Retype nothing but the lines from the start of the material up to and including the line with "chain(0.0225, GOLD_LINK, 0.15)". Pictures don't belong in the copy.
** Start of DATA SECTION **
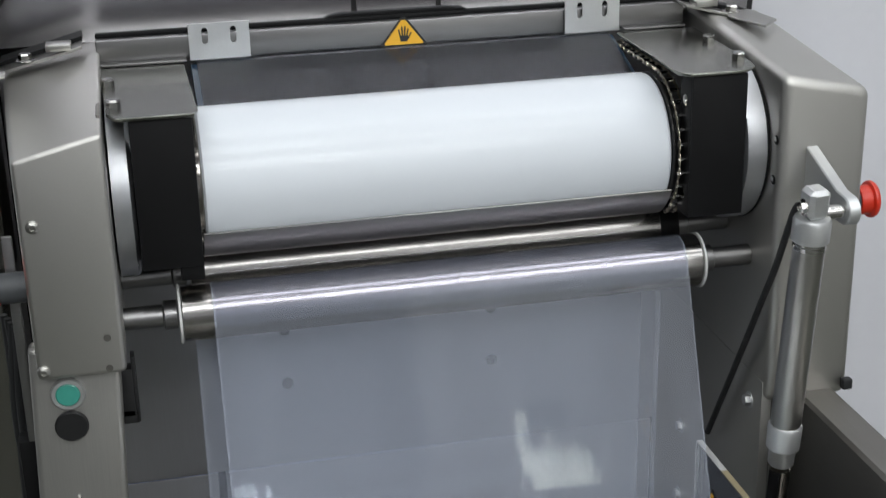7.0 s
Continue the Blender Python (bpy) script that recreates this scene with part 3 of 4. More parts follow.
# chains round both drum ends
def chain(cx, pin_mat, reach):
    ob = thing("roller_chain", (cx, UY, UZ), "small nickel-plated roller chain round the drum end", "chain", "drum chains")
    r = UR + 0.0045
    path = []
    step = 0.0142
    y = 0.165
    while y > UY:
        path.append((y, UZ + r, 0.0))
        y -= step
    a = 0.0
    while a < reach:
        path.append((UY - r * math.sin(a), UZ + r * math.cos(a), a))
        a += step / r
    link_side = [(0.0072 * math.cos(q) * (1.0 - 0.18 * abs(math.sin(q))), (0.0030 - 0.0012 * (1 - abs(math.cos(q)))) * math.sin(q) * 1.1) for q in [math.pi * k / 8 for k in range(16)]]
    plates = join(plate(link_side, "x", -0.0046, -0.0038, 0), plate(link_side, "x", 0.0038, 0.0046, 0))
    pin = join(lathe([(-0.0060, 0.0016), (0.0060, 0.0016)], "x", (0, 0, 0), 8), lathe([(-0.0036, 0.0020), (0.0036, 0.0020)], "x", (0, 0, 0), 10))
    meshes = []
    for nm, bm, mt in (("chain_link", plates, pin_mat), ("chain_pin", pin, MIRROR_STEEL)):
        me = bpy.data.meshes.new(nm)
        bm.to_mesh(me)
        bm.free()
        me.materials.append(mt)
        meshes.append(me)
    for k, (py, pz, ang) in enumerate(path):
        for me, turn in ((meshes[0], 0.12 * (-1) ** k), (meshes[1], 0.0)):
            lk = new(me.name.split(".")[0], me)
            lk.parent = ob
            lk.matrix_basis = Matrix.Translation((0, py - UY, pz - UZ)) @ Matrix.Rotation(ang + turn, 4, "X")


chain(0.4815, GOLD_LINK, 2.6)
chain(0.0225, GOLD_LINK, 0.15)

# dark film table behind the drum
deck = thing("film_table", (0.26, 0.14, 0.76), "dark smooth table plate under clear film behind the drum", "table plate")
part("deck", plate([(0.075, 0.764), (0.1635, 0.7925), (0.1635, 0.784), (0.09, 0.752)], "x", 0.034, 0.474, 0.0005), TABLE, deck)
part("film_layer", plate([(0.073, 0.7665), (0.1625, 0.7955), (0.1625, 0.7950), (0.073, 0.7660)], "x", 0.040, 0.4685, 0), FILM_FLAT, deck, "clear film lying on the plate")

# ---- hinge bar, tabs and warning sign ----
bar = thing("hinge_bar", (0.25, 0.165, 0.796), "satin steel cross bar with slotted tabs behind the drum", "cross bar")
part("bar", box(-0.056, 0.553, 0.165, 0.178, 0.7965, 0.8215, 0.0012), STEEL_BAR, bar)
for x0, x1 in ((-0.053, 0.030), (0.483, 0.550)):
    part("ledge", box(x0, x1, 0.1505, 0.1648, 0.7980, 0.8005, 0.0006), STEEL_BAR, bar)
for x0, x1 in ((0.034, 0.094), (0.421, 0.480)):
    cxs = (x0 + 0.016, x1 - 0.016)
    part("slotted_tab", slotted_plate(x0, x1, 0.797, 0.833, [(c, 0.8205, 0.0030, 0.0085) for c in cxs], 0.1605, 0.1630), ALU_CAST, bar, "bright slotted steel tab")
part("gasket", box(-0.056, 0.553, 0.1785, 0.186, 0.8205, 0.8260, 0.0015), BLACK_MATT, bar, "black rubber gasket")
part("grip", plate([(0.172, 0.8255), (0.178, 0.8285), (0.19, 0.8300), (0.30, 0.8300), (0.316, 0.8285), (0.322, 0.8255)], "y", 0.179, 0.190, 0.001), BLACK_MATT, bar, "black rubber grip strip")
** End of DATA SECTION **
RESULT
7.0 s
Continue the Blender Python (bpy) script that recreates this scene with part 3 of 4. More parts follow.
# chains round both drum ends
def chain(cx, pin_mat, reach):
    ob = thing("roller_chain", (cx, UY, UZ), "small nickel-plated roller chain round the drum end", "chain", "drum chains")
    r = UR + 0.0045
    path = []
    step = 0.0142
    y = 0.165
    while y > UY:
        path.append((y, UZ + r, 0.0))
        y -= step
    a = 0.0
    while a < reach:
        path.append((UY - r * math.sin(a), UZ + r * math.cos(a), a))
        a += step / r
    link_side = [(0.0072 * math.cos(q) * (1.0 - 0.18 * abs(math.sin(q))), (0.0030 - 0.0012 * (1 - abs(math.cos(q)))) * math.sin(q) * 1.1) for q in [math.pi * k / 8 for k in range(16)]]
    plates = join(plate(link_side, "x", -0.0046, -0.0038, 0), plate(link_side, "x", 0.0038, 0.0046, 0))
    pin = join(lathe([(-0.0060, 0.0016), (0.0060, 0.0016)], "x", (0, 0, 0), 8), lathe([(-0.0036, 0.0020), (0.0036, 0.0020)], "x", (0, 0, 0), 10))
    meshes = []
    for nm, bm, mt in (("chain_link", plates, pin_mat), ("chain_pin", pin, MIRROR_STEEL)):
        me = bpy.data.meshes.new(nm)
        bm.to_mesh(me)
        bm.free()
        me.materials.append(mt)
        meshes.append(me)
    for k, (py, pz, ang) in enumerate(path):
        for me, turn in ((meshes[0], 0.12 * (-1) ** k), (meshes[1], 0.0)):
            lk = new(me.name.split(".")[0], me)
            lk.parent = ob
            lk.matrix_basis = Matrix.Translation((0, py - UY, pz - UZ)) @ Matrix.Rotation(ang + turn, 4, "X")


chain(0.4815, GOLD_LINK, 2.6)
chain(0.0225, GOLD_LINK, 0.15)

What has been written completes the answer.